In the running shoe industry, it’s not very often that you see something completely new. Sure, there have been countless updates and tweaks to different shoes (read: Mizuno Wave Rider) to improve them based on the latest technologies and research, but when was the last time you saw a company from outside of the running industry enter, collect countless amounts of feedback and data points, and then mature its product line to a legitimate power? For most people, that answer is almost certainly “never.” That is what Skechers has done with their Performance Division, and the GOrun Strada is an extension of that maturity.
If you’ve followed my blog and writings for long, you’ll recall that I have an opinion that rotating running shoes helps to prevent injury, and rotating a traditional trainer into the mix is an important part of that. When I say “traditional trainer,” I am referring to a shoe that maintains a decent amount of structure and cushioning, and doesn’t buy into the ultraflexible or supercushioned fads that have come into the marketplace. For a while, the closest thing that Skechers had to this type of shoe was the GOrun Ride, a very soft and cushioned shoe that maintains most of its structure though a thicker midsole than the GOrun. Now, we have the GOrun Strada – a traditional, cushioned trainer that is everything I’ve been looking for.

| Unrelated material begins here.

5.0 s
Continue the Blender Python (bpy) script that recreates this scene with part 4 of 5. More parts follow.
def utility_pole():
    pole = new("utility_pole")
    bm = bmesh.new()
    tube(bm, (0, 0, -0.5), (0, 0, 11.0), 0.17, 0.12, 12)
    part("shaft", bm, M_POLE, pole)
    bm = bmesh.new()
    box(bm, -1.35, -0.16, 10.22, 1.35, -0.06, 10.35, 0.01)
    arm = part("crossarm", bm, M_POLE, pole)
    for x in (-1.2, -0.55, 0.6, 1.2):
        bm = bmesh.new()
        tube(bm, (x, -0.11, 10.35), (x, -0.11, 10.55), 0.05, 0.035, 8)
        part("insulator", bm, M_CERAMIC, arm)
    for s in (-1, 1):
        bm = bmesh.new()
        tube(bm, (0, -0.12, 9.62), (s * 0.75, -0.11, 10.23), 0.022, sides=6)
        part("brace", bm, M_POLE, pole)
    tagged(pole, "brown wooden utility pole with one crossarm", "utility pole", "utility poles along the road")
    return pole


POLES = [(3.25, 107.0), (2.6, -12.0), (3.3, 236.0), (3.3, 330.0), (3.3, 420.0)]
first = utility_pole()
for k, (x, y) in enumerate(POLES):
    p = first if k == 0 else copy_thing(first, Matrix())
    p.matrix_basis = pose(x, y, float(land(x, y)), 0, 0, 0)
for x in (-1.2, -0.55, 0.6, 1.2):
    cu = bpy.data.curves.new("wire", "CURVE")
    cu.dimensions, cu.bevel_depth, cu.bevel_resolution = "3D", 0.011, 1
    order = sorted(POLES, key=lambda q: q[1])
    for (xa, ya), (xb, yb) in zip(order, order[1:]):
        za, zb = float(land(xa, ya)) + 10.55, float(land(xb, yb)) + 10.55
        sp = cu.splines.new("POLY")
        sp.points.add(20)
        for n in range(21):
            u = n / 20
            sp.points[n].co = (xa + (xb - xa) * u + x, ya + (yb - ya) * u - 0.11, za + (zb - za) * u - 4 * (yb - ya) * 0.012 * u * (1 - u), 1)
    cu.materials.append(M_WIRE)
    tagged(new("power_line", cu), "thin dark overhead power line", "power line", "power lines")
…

To date, I’ve spent 108 miles in the Strada, and it’s only getting better with wear. The Strada is heavier, more structured, and less flexible than any other Skechers shoe that has been released, but that’s one of the reasons that I like it so well. The outsole has been fitted with regions of denser foam that help to mitigate the foot’s naturally overzealous movements while still allowing for full range of motion, although less destructively when your body needs to be recovering from hard effort workouts. This also improves the durability over some of the other models that have a primarily soft foam outsole. I enjoy putting this shoe on for easy and long runs, and believe that the Strada is proving that it is more than up to the miles. So far, this shoe is showing no signs of wearing down anytime soon.
In terms of opportunities for improvement, I would say that I’d like to see the Strada drop a little bit of weight to hold up to some of the other traditional trainers in the class. For example, the Mizuno Wave Rider is 9 ounces and the Saucony Zealot is 8.3, almost 2 ounces lighter than the Strada. Weight doesn’t make a huge difference for a high mileage trainer that you’re not gearing to go fast, but it makes for a better experience overall. I also found that the early miles (first 20 or so) in the shoe were a bit stiff, and took a little bit to break-in to start feeling the buttery smooth ride. This is pretty typical of shoes in this class for me, so it’s less of a complaint and more an observation.
Weight: 10oz (men’s size 9)
Stack heights: 25mm (heel) 17mm (toe)
Heel-to-toe drop: 8mm
Pick up the Skechers GOrun Strada to help round out your training rotation. They’re an important addition to my Boston Marathon training, and will continue to be part of my arsenal beyond Patriot’s Day!